Using a JFET-based circuit wasn’t an obvious solution at first, Cloud said. “We were looking at several options with the microphones, and I was the one who suggested that we try the JFET technology. We were also looking at chip-based technology, different ways we could activate the mic. One of the problems with a chip-based design was we were going to have to use a couple of nine-volt batteries. We just couldn’t figure out a way to get it to work on the phantom.”

Using the Linear Systems’ LSK389, which combines ultra-low noise with low IDSS , enabled Cloud and Sank to build a phantom-powered active ribbon microphone. Cloud said the prototype of the active circuitry was set up in a test box to enable testing various microphones. “And it only took a few moments to realize that this box is cool. And that’s how the Cloudlifter accidently came to be.”

The Cloudlifter is the active part of the company’s ribbon microphone broken out into a format that can be used with many microphones people already have, and it soon became the company’s best-selling product. “It’s a game-changer, or more accurately a ‘gain-changer,’ because it allows people to use microphones that they normally would not even consider for softer sources, acoustic instruments, because the problem in the past has always been defeating the noise floor of the preamplifier.”

The Cloudlifter is a standalone product customers could use to boost the gain of other microphones. It plugs into the line coming from a microphone and uses any standard phantom powered microphone input device to provide up to 25dB of “ultra-clean, transparent gain.”

The Cloudlifter is recommended for: recording direct into a digital audio workstation interface; working with noisy or low gain preamps; using mixers/preamps that impair the sound at higher gain settings; working with passive ribbon microphones or low-output dynamic microphones; capturing softer sound sources such as acoustic instruments and voice; and when using long cable runs.
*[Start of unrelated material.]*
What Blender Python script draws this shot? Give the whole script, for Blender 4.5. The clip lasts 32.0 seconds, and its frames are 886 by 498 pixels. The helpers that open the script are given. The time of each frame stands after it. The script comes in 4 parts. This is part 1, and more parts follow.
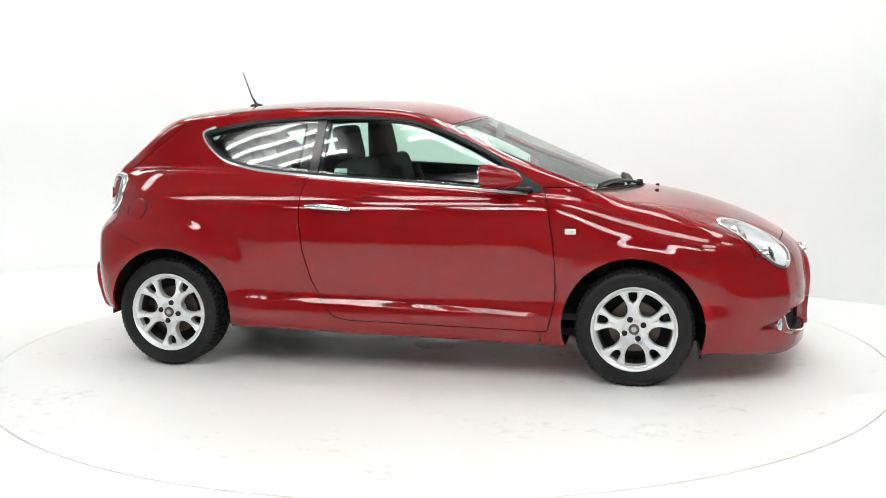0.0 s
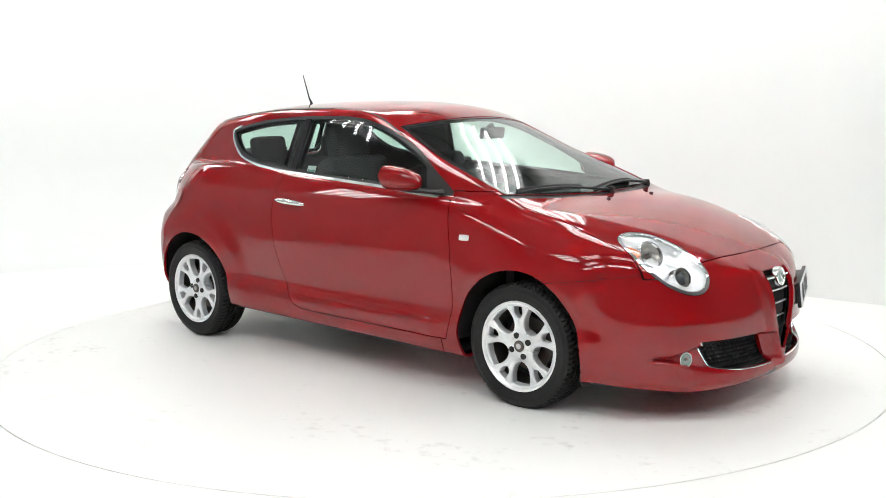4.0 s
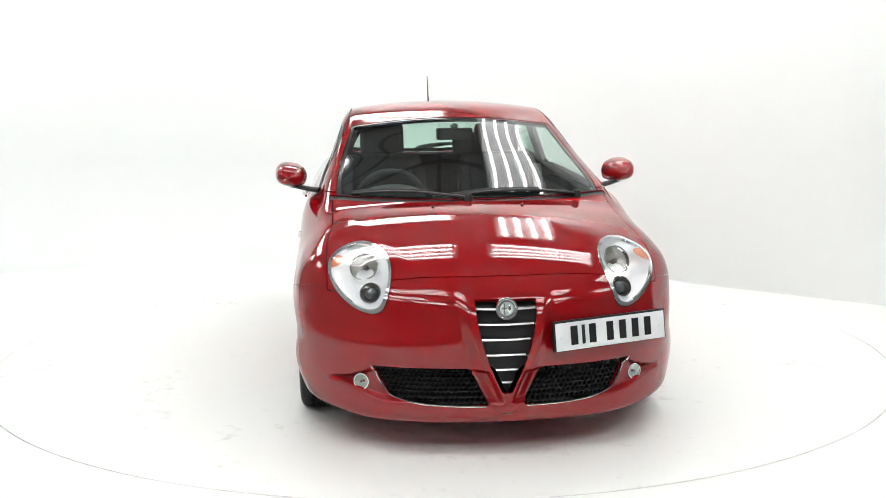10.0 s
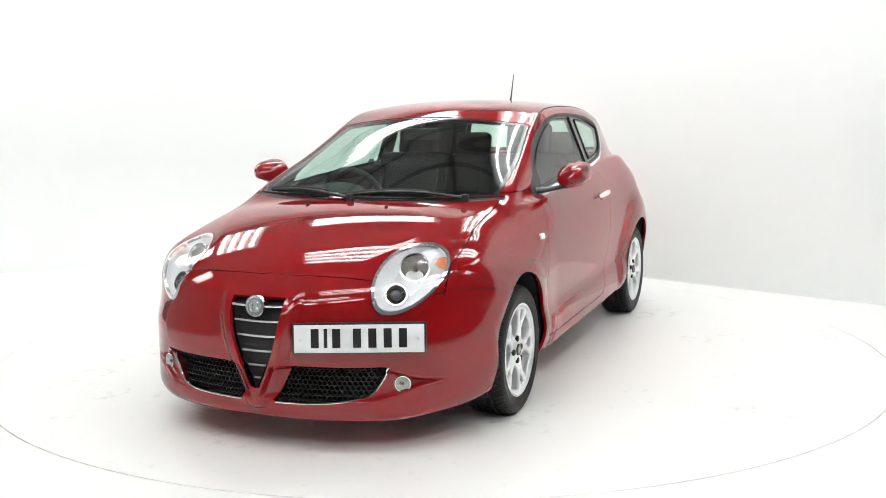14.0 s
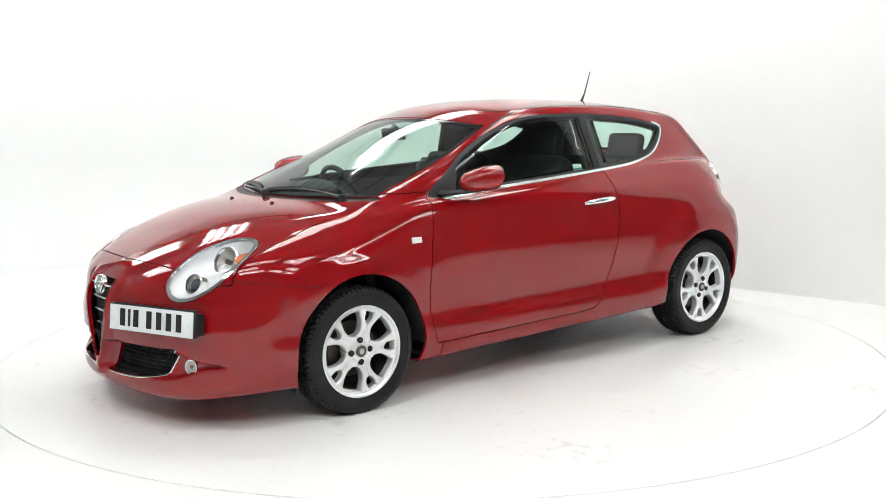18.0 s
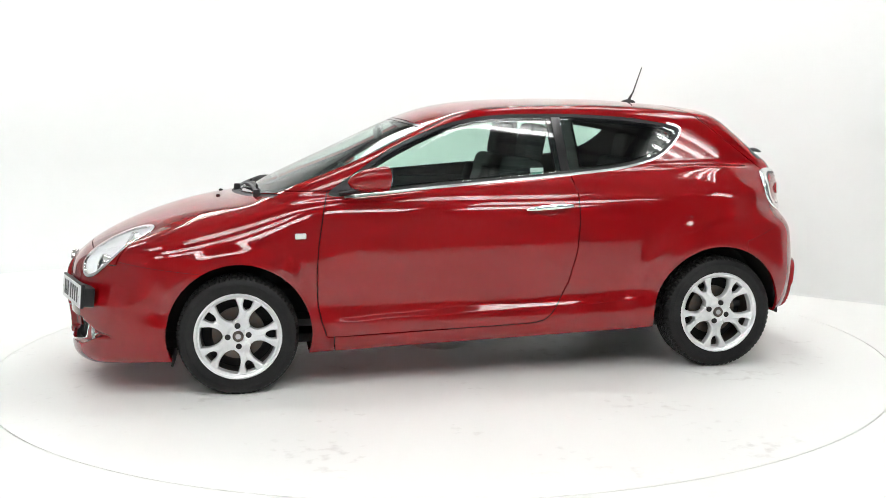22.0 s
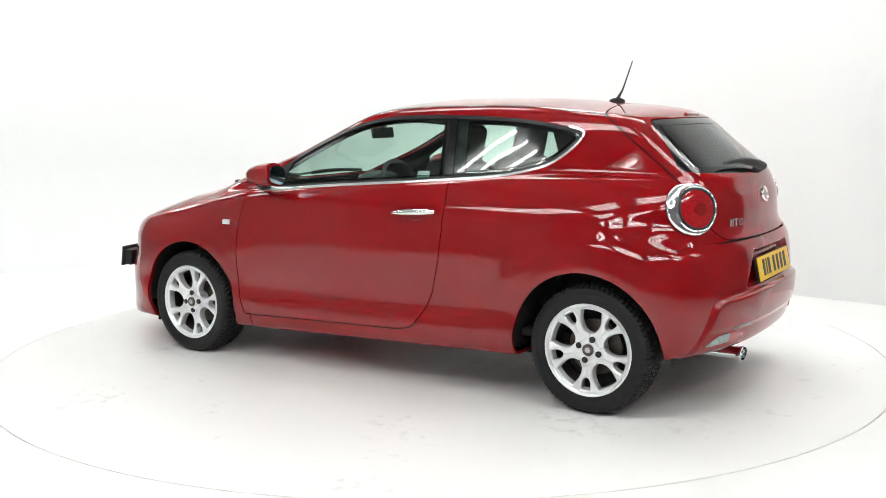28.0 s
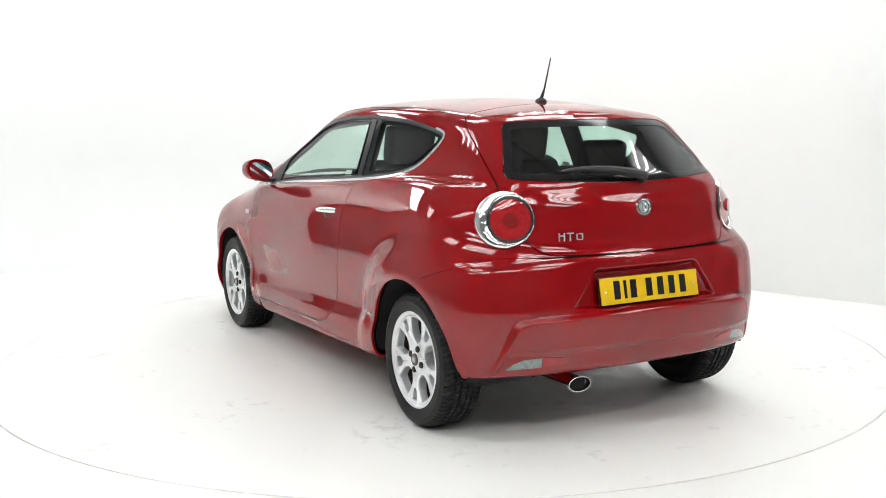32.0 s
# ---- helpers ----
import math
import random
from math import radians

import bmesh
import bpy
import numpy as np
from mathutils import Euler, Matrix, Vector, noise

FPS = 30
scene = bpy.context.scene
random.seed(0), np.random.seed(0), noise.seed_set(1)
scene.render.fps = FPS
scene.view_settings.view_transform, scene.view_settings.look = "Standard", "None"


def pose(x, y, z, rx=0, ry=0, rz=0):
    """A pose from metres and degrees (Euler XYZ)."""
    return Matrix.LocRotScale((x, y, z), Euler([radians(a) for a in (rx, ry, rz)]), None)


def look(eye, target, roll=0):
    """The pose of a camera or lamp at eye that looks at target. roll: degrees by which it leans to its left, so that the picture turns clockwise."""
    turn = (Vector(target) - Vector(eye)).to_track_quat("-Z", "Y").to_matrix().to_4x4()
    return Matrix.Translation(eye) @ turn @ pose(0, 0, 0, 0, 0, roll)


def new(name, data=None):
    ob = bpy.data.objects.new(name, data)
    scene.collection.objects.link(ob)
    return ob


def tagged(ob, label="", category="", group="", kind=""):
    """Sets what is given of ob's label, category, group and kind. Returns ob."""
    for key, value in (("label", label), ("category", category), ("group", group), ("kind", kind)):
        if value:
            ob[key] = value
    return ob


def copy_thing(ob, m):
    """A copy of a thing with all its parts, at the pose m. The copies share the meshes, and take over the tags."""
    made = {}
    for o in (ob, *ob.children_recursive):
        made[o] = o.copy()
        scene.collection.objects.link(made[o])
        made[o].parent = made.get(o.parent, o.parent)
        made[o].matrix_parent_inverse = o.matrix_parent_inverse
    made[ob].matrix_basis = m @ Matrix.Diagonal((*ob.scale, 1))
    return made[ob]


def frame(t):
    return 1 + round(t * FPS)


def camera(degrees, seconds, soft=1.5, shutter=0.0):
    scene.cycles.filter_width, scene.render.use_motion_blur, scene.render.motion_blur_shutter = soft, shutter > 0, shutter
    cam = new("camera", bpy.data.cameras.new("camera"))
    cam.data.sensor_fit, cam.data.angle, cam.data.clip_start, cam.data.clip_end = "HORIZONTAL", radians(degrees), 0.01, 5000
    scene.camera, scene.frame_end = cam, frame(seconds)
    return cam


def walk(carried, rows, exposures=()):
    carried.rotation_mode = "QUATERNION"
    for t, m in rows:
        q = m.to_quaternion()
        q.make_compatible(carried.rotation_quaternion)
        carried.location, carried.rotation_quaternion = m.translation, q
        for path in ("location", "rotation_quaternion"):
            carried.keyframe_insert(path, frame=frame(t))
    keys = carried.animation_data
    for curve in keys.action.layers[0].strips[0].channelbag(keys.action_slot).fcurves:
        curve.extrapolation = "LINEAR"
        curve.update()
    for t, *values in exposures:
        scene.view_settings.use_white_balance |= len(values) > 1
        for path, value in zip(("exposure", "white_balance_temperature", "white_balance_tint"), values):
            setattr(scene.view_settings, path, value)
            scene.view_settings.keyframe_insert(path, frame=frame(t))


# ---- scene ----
cam = camera(46.83, 32.0, soft=0.75)
EYE = Vector((0.0, -5.994, 1.373))
still = look(EYE, EYE + Vector((0.0219, 5.947, -0.7956)), -0.598)
walk(cam, [(0.0, still), (32.0, still)])
CAR_Y = 0.053          # the car stands this far off the turntable's axis


def turn(t):
    """The turntable's heading in degrees at t seconds."""
    u = t * (32 - t)
    return -12.56 - 7.156 * t - math.degrees(0.00072 * u * 1e-2 + 0.00091 * u * (t - 16) * 1e-3)


# ---- world and light ----
world = bpy.data.worlds.new("studio_air")
world.use_nodes = True
world.node_tree.nodes["Background"].inputs[0].default_value = (0.9, 0.95, 1.0, 1)
world.node_tree.nodes["Background"].inputs[1].default_value = 0.3
scene.world = world
scene.view_settings.exposure = 0.0


# ---- materials ----
def material(name, color, rough=0.5, metal=0.0, coat=0.0, trans=0.0, ior=1.45, emit=0.0, grain=None, bump=0.0, spec=0.5):
    """A Principled material; grain = (scale, amount, colour 2) mottles its colour at two scales."""
    m = bpy.data.materials.new(name)
    m.use_nodes = True
    nt = m.node_tree
    b = nt.nodes["Principled BSDF"]
    b.inputs["Base Color"].default_value = (*color, 1)
    b.inputs["Roughness"].default_value = rough
    b.inputs["Metallic"].default_value = metal
    b.inputs["Coat Weight"].default_value = coat
    b.inputs["Coat Roughness"].default_value = 0.02
    b.inputs["Transmission Weight"].default_value = trans
    b.inputs["IOR"].default_value = ior
    b.inputs["Specular IOR Level"].default_value = spec
    if emit:
        b.inputs["Emission Color"].default_value = (*color, 1)
        b.inputs["Emission Strength"].default_value = emit
    if grain:
        scale, amount, second, low, high = (*grain, 0.18, 0.42)[:5]
        tc = nt.nodes.new("ShaderNodeTexCoord")
        n1, n2 = nt.nodes.new("ShaderNodeTexNoise"), nt.nodes.new("ShaderNodeTexNoise")
        n1.inputs["Scale"].default_value, n2.inputs["Scale"].default_value = scale, scale * 9
        n1.inputs["Detail"].default_value = n2.inputs["Detail"].default_value = 6
        mul = nt.nodes.new("ShaderNodeMath")
        mul.operation = "MULTIPLY"
        ramp = nt.nodes.new("ShaderNodeMapRange")
        ramp.inputs["From Min"].default_value, ramp.inputs["From Max"].default_value = low, high
        ramp.inputs["To Max"].default_value = amount
        mix = nt.nodes.new("ShaderNodeMix")
        mix.data_type = "RGBA"
        mix.inputs[6].default_value, mix.inputs[7].default_value = (*color, 1), (*second, 1)
        for n in (n1, n2):
            nt.links.new(tc.outputs["Object"], n.inputs["Vector"])
        nt.links.new(n1.outputs["Fac"], mul.inputs[0])
        nt.links.new(n2.outputs["Fac"], mul.inputs[1])
        nt.links.new(mul.outputs[0], ramp.inputs["Value"])
        nt.links.new(ramp.outputs[0], mix.inputs[0])
        nt.links.new(mix.outputs[2], b.inputs["Base Color"])
        if bump:
            bn = nt.nodes.new("ShaderNodeBump")
            bn.inputs["Strength"].default_value = bump
            bn.inputs["Distance"].default_value = 0.002
            nt.links.new(n2.outputs["Fac"], bn.inputs["Height"])
            nt.links.new(bn.outputs[0], b.inputs["Normal"])
    return m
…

When Cloud and his colleagues were first designing the circuit, they used Toshiba JFETs. “We found out about Linear Systems’ products so we tried and we compared it,” says Cloud. “We liked it better than Toshiba. It was still an improvement, and I liked what it did for the Cloudlifter — it seemed to drop the noise floor even further, which is always a good thing when you’re dealing with really low-sensitivity microphones.”

Cloud said that after sales increased for the Cloudlifter, it became too labor intensive to match the single LSK170 JFETs. “It was becoming almost a full-time job to hand-match these little JFETs, so we started looking at the duals, and we went to the surface-mount technology, and I’ve got to say the Linear Systems duals are awesome. We can’t match them that closely by hand, and the failure rate of the entire card as a whole is less than one in a thousand now. And we couldn’t achieve that making them by hand.”

The common-mode rejection enables the Cloudlifter to “pass clean audio in the worst of circumstances, next to a radio tower, in EMI hell,” according to Cloud.